WRITTEN INSTRUCTION
Every record must appear in your copy exactly as written, with no pictures.
[Start]
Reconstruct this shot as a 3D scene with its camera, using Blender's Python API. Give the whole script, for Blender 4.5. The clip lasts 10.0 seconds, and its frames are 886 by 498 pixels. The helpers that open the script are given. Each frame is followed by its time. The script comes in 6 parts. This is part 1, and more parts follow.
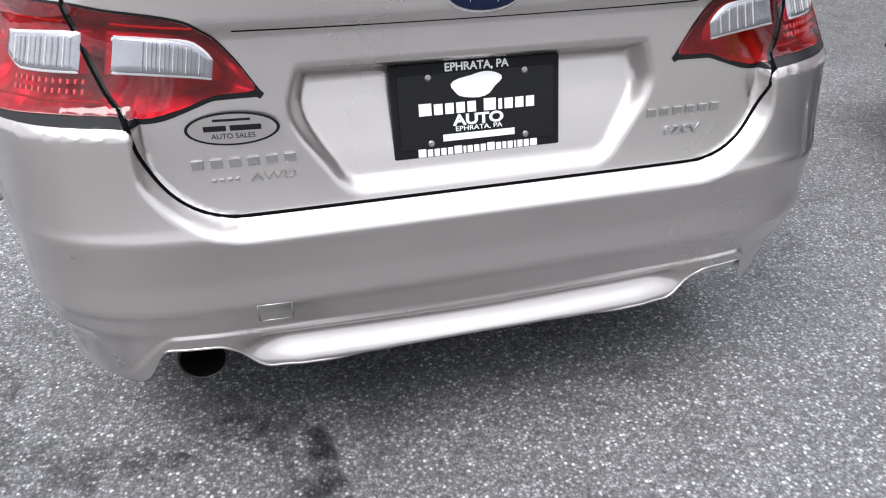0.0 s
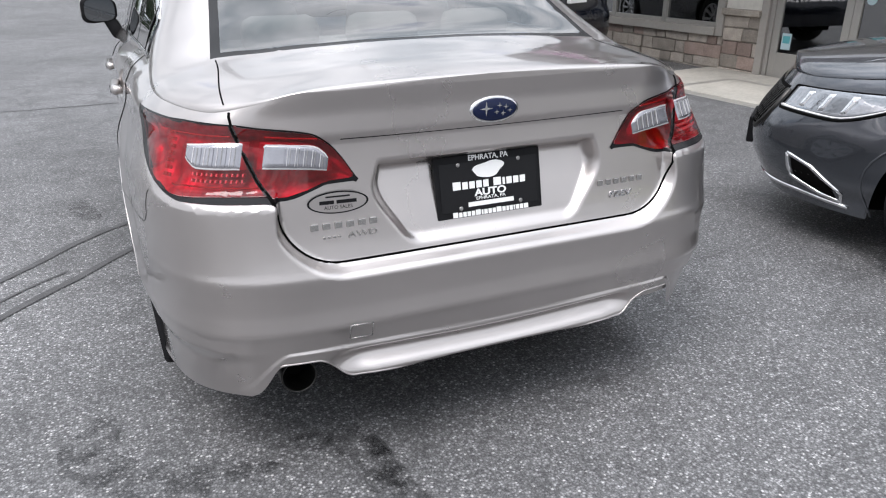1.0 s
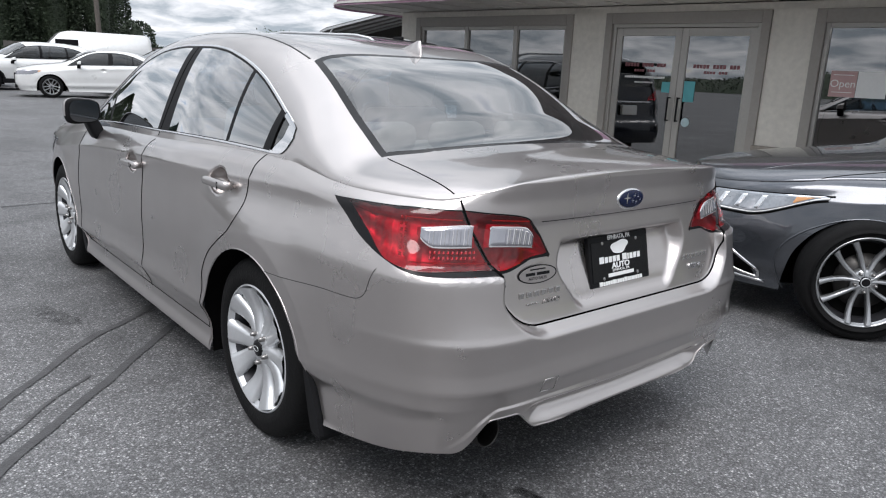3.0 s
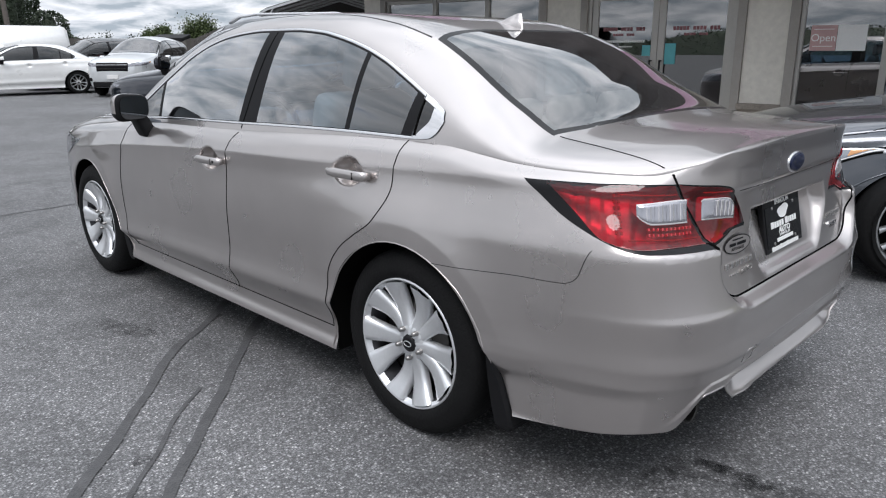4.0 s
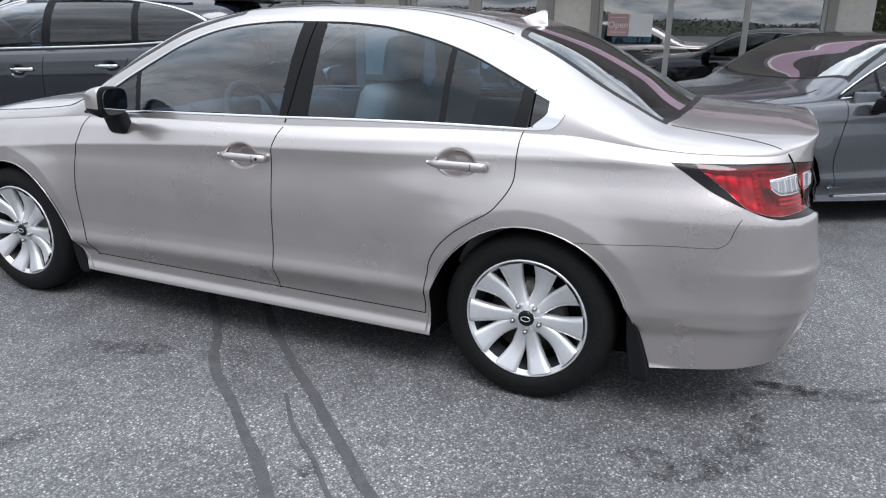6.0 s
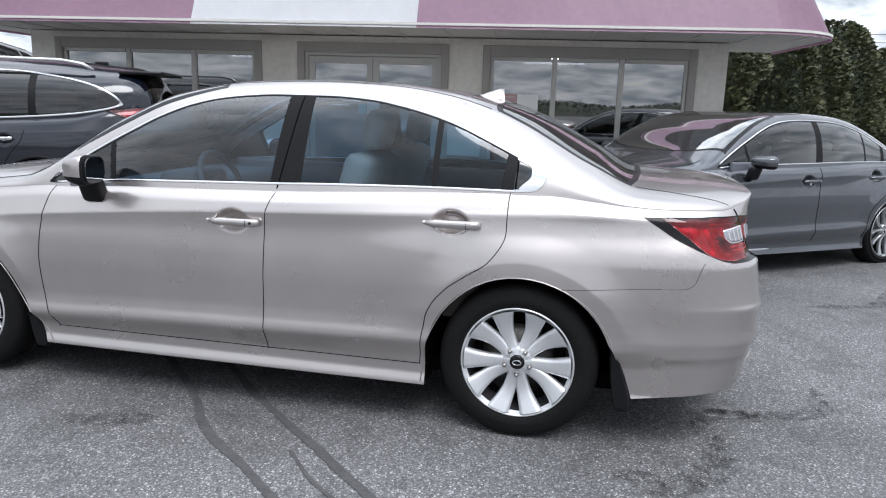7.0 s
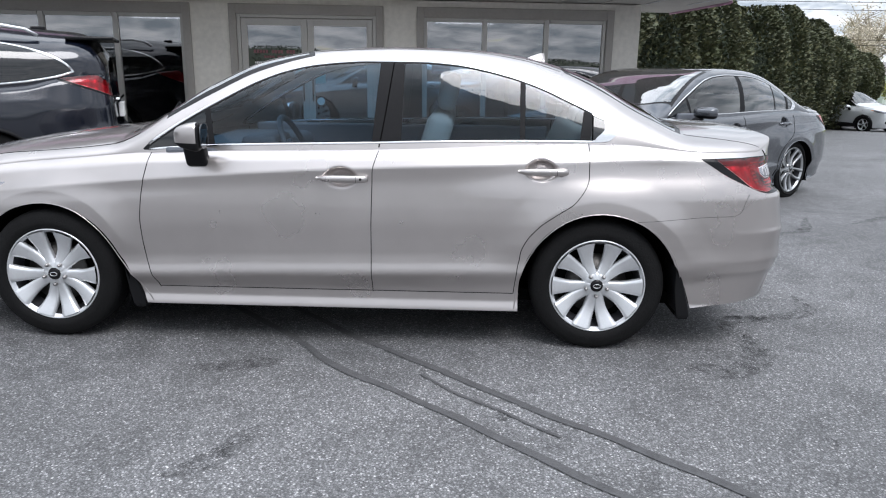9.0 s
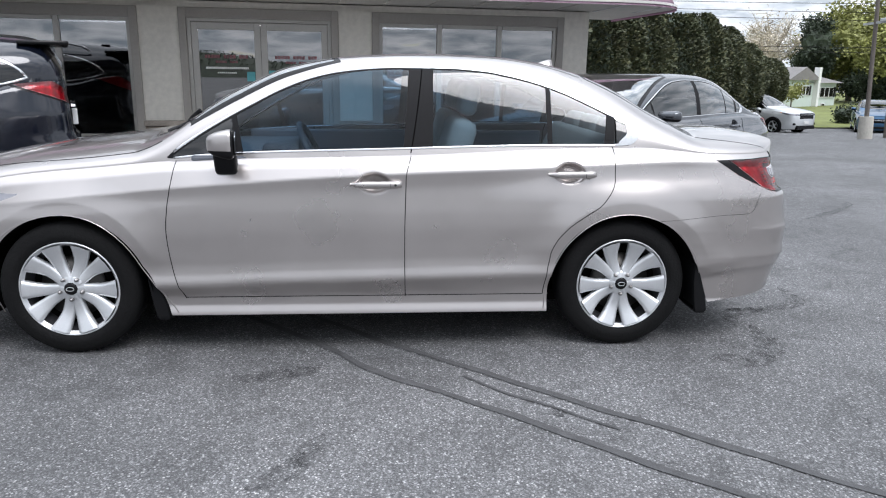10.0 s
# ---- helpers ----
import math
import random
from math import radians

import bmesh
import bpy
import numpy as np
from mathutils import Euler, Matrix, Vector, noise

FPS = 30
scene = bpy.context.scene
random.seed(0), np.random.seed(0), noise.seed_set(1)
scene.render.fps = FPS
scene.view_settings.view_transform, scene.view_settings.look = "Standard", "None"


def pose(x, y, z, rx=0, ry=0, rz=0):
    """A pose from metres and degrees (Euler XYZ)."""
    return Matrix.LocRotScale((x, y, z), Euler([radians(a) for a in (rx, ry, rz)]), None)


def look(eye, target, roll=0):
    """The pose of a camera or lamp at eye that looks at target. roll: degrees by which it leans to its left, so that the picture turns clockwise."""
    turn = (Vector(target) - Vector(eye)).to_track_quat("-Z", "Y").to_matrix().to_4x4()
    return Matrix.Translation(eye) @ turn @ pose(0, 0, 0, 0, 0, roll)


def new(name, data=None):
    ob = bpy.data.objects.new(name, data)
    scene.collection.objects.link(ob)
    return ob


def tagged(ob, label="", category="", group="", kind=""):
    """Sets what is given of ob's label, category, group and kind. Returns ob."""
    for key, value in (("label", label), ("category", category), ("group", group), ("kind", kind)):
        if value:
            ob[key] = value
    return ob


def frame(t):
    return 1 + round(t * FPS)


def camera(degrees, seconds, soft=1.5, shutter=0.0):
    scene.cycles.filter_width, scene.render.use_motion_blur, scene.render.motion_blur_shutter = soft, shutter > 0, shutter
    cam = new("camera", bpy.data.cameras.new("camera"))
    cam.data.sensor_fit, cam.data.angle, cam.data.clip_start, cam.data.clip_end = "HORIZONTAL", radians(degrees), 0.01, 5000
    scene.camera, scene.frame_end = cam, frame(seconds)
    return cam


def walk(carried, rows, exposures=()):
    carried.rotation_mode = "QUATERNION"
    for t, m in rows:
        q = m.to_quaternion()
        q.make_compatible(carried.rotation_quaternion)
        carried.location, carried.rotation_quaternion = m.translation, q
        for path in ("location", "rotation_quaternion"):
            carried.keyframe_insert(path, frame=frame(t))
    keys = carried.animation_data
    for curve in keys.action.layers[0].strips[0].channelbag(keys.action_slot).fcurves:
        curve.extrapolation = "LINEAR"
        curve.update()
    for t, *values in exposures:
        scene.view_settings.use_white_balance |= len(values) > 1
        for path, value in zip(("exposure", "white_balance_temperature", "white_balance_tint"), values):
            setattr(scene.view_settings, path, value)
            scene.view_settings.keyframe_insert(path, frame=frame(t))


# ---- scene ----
cam = camera(63.3, 10.0, 1.15)
PATH = [
    (0, (-0.392, -2.076, 1.231), (0.065, -0.437, 0.18), 0.2),
    (0.5, (-0.554, -2.343, 1.295), (0.013, -0.681, 0.337), -0.3),
    (1, (-0.85, -2.559, 1.355), (-0.122, -0.864, 0.582), -0.2),
    (1.5, (-1.163, -2.657, 1.364), (-0.384, -0.966, 0.633), 1.9),
    (2, (-1.399, -2.548, 1.356), (-0.517, -0.865, 0.732), -3.5),
    (2.2, (-1.503, -2.493, 1.363), (-0.592, -0.818, 0.761), -2.5),
    (3.3, (-2.125, -2.144, 1.337), (-0.782, -0.738, 0.866), 1.9),
    (3.5, (-2.236, -2.004, 1.333), (-0.866, -0.633, 0.841), 0.7),
    (4, (-2.453, -1.724, 1.335), (-1.08, -0.374, 0.793), -0.3),
    (4.5, (-2.66, -1.465, 1.347), (-1.131, -0.287, 0.823), -0.3),
    (5, (-2.872, -1.176, 1.342), (-1.278, -0.053, 0.897), -0.1),
    (5.5, (-3.078, -0.948, 1.345), (-1.444, 0.106, 0.877), -0.3),
    (6, (-3.332, -0.7, 1.41), (-1.577, 0.048, 0.807), 0.9),
    (6.2, (-3.41, -0.629, 1.392), (-1.615, 0.057, 0.837), 2.2),
    (7.3, (-3.896, -0.139, 1.382), (-1.97, 0.171, 0.941), 0.2),
    (7.5, (-4.021, -0.041, 1.36), (-2.107, 0.22, 0.843), -0.4),
    (8, (-4.16, 0.167, 1.378), (-2.235, 0.407, 0.891), -0.3),
    (8.5, (-4.247, 0.438, 1.383), (-2.334, 0.621, 0.829), -1.3),
    (9, (-4.324, 0.668, 1.394), (-2.387, 0.725, 0.897), 0.8),
    (9.5, (-4.411, 0.962, 1.416), (-2.481, 0.855, 0.901), 0.4),
    (10, (-4.362, 1.214, 1.395), (-2.428, 1.056, 0.913), 0.8),
]
walk(cam, [(t, look(eye, target, roll)) for t, eye, target, roll in PATH], [(0, 0.76, 6250, 14), (0.5, 0.38, 6250, 14), (1, 0.48, 6250, 14), (1.5, 0.42, 6250, 14), (2, 0.26, 6250, 13), (3.5, 0.06, 6200, 13), (4.5, 0.10, 6150, 13), (5.5, 0.10, 6100, 13), (6, 0.34, 6050, 13), (7.5, 0.38, 6050, 13), (10, 0.34, 6050, 13)])


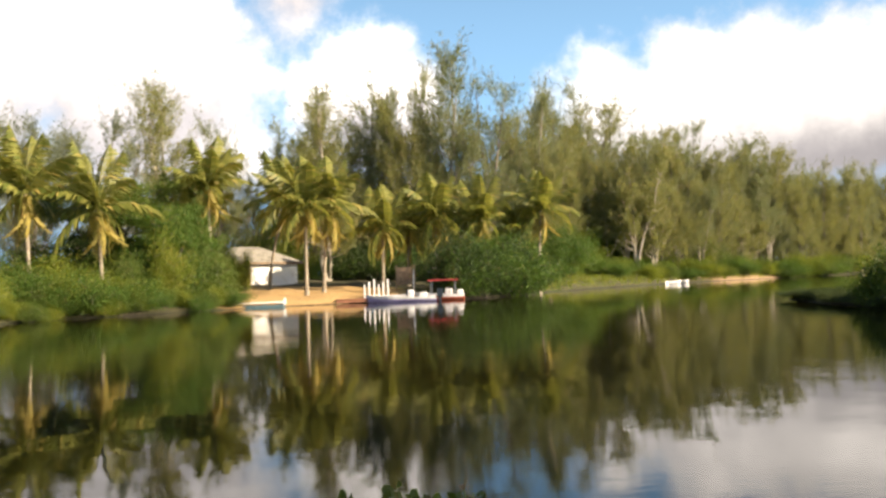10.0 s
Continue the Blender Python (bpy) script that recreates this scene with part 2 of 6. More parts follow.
[End]
SOLUTION
Reconstruct this shot as a 3D scene with its camera, using Blender's Python API. Give the whole script, for Blender 4.5. The clip lasts 10.0 seconds, and its frames are 886 by 498 pixels. The helpers that open the script are given. Each frame is followed by its time. The script comes in 6 parts. This is part 1, and more parts follow.
0.0 s
1.0 s
3.0 s
4.0 s
6.0 s
7.0 s
9.0 s
10.0 s
# ---- helpers ----
import math
import random
from math import radians

import bmesh
import bpy
import numpy as np
from mathutils import Euler, Matrix, Vector, noise

FPS = 30
scene = bpy.context.scene
random.seed(0), np.random.seed(0), noise.seed_set(1)
scene.render.fps = FPS
scene.view_settings.view_transform, scene.view_settings.look = "Standard", "None"


def pose(x, y, z, rx=0, ry=0, rz=0):
    """A pose from metres and degrees (Euler XYZ)."""
    return Matrix.LocRotScale((x, y, z), Euler([radians(a) for a in (rx, ry, rz)]), None)


def look(eye, target, roll=0):
    """The pose of a camera or lamp at eye that looks at target. roll: degrees by which it leans to its left, so that the picture turns clockwise."""
    turn = (Vector(target) - Vector(eye)).to_track_quat("-Z", "Y").to_matrix().to_4x4()
    return Matrix.Translation(eye) @ turn @ pose(0, 0, 0, 0, 0, roll)


def new(name, data=None):
    ob = bpy.data.objects.new(name, data)
    scene.collection.objects.link(ob)
    return ob


def tagged(ob, label="", category="", group="", kind=""):
    """Sets what is given of ob's label, category, group and kind. Returns ob."""
    for key, value in (("label", label), ("category", category), ("group", group), ("kind", kind)):
        if value:
            ob[key] = value
    return ob


def frame(t):
    return 1 + round(t * FPS)


def camera(degrees, seconds, soft=1.5, shutter=0.0):
    scene.cycles.filter_width, scene.render.use_motion_blur, scene.render.motion_blur_shutter = soft, shutter > 0, shutter
    cam = new("camera", bpy.data.cameras.new("camera"))
    cam.data.sensor_fit, cam.data.angle, cam.data.clip_start, cam.data.clip_end = "HORIZONTAL", radians(degrees), 0.01, 5000
    scene.camera, scene.frame_end = cam, frame(seconds)
    return cam


def walk(carried, rows, exposures=()):
    carried.rotation_mode = "QUATERNION"
    for t, m in rows:
        q = m.to_quaternion()
        q.make_compatible(carried.rotation_quaternion)
        carried.location, carried.rotation_quaternion = m.translation, q
        for path in ("location", "rotation_quaternion"):
            carried.keyframe_insert(path, frame=frame(t))
    keys = carried.animation_data
    for curve in keys.action.layers[0].strips[0].channelbag(keys.action_slot).fcurves:
        curve.extrapolation = "LINEAR"
        curve.update()
    for t, *values in exposures:
        scene.view_settings.use_white_balance |= len(values) > 1
        for path, value in zip(("exposure", "white_balance_temperature", "white_balance_tint"), values):
            setattr(scene.view_settings, path, value)
            scene.view_settings.keyframe_insert(path, frame=frame(t))


# ---- scene ----
cam = camera(63.3, 10.0, 1.15)
PATH = [
    (0, (-0.392, -2.076, 1.231), (0.065, -0.437, 0.18), 0.2),
    (0.5, (-0.554, -2.343, 1.295), (0.013, -0.681, 0.337), -0.3),
    (1, (-0.85, -2.559, 1.355), (-0.122, -0.864, 0.582), -0.2),
    (1.5, (-1.163, -2.657, 1.364), (-0.384, -0.966, 0.633), 1.9),
    (2, (-1.399, -2.548, 1.356), (-0.517, -0.865, 0.732), -3.5),
    (2.2, (-1.503, -2.493, 1.363), (-0.592, -0.818, 0.761), -2.5),
    (3.3, (-2.125, -2.144, 1.337), (-0.782, -0.738, 0.866), 1.9),
    (3.5, (-2.236, -2.004, 1.333), (-0.866, -0.633, 0.841), 0.7),
    (4, (-2.453, -1.724, 1.335), (-1.08, -0.374, 0.793), -0.3),
    (4.5, (-2.66, -1.465, 1.347), (-1.131, -0.287, 0.823), -0.3),
    (5, (-2.872, -1.176, 1.342), (-1.278, -0.053, 0.897), -0.1),
    (5.5, (-3.078, -0.948, 1.345), (-1.444, 0.106, 0.877), -0.3),
    (6, (-3.332, -0.7, 1.41), (-1.577, 0.048, 0.807), 0.9),
    (6.2, (-3.41, -0.629, 1.392), (-1.615, 0.057, 0.837), 2.2),
    (7.3, (-3.896, -0.139, 1.382), (-1.97, 0.171, 0.941), 0.2),
    (7.5, (-4.021, -0.041, 1.36), (-2.107, 0.22, 0.843), -0.4),
    (8, (-4.16, 0.167, 1.378), (-2.235, 0.407, 0.891), -0.3),
    (8.5, (-4.247, 0.438, 1.383), (-2.334, 0.621, 0.829), -1.3),
    (9, (-4.324, 0.668, 1.394), (-2.387, 0.725, 0.897), 0.8),
    (9.5, (-4.411, 0.962, 1.416), (-2.481, 0.855, 0.901), 0.4),
    (10, (-4.362, 1.214, 1.395), (-2.428, 1.056, 0.913), 0.8),
]
walk(cam, [(t, look(eye, target, roll)) for t, eye, target, roll in PATH], [(0, 0.76, 6250, 14), (0.5, 0.38, 6250, 14), (1, 0.48, 6250, 14), (1.5, 0.42, 6250, 14), (2, 0.26, 6250, 13), (3.5, 0.06, 6200, 13), (4.5, 0.10, 6150, 13), (5.5, 0.10, 6100, 13), (6, 0.34, 6050, 13), (7.5, 0.38, 6050, 13), (10, 0.34, 6050, 13)])


10.0 s
Continue the Blender Python (bpy) script that recreates this scene with part 2 of 6. More parts follow.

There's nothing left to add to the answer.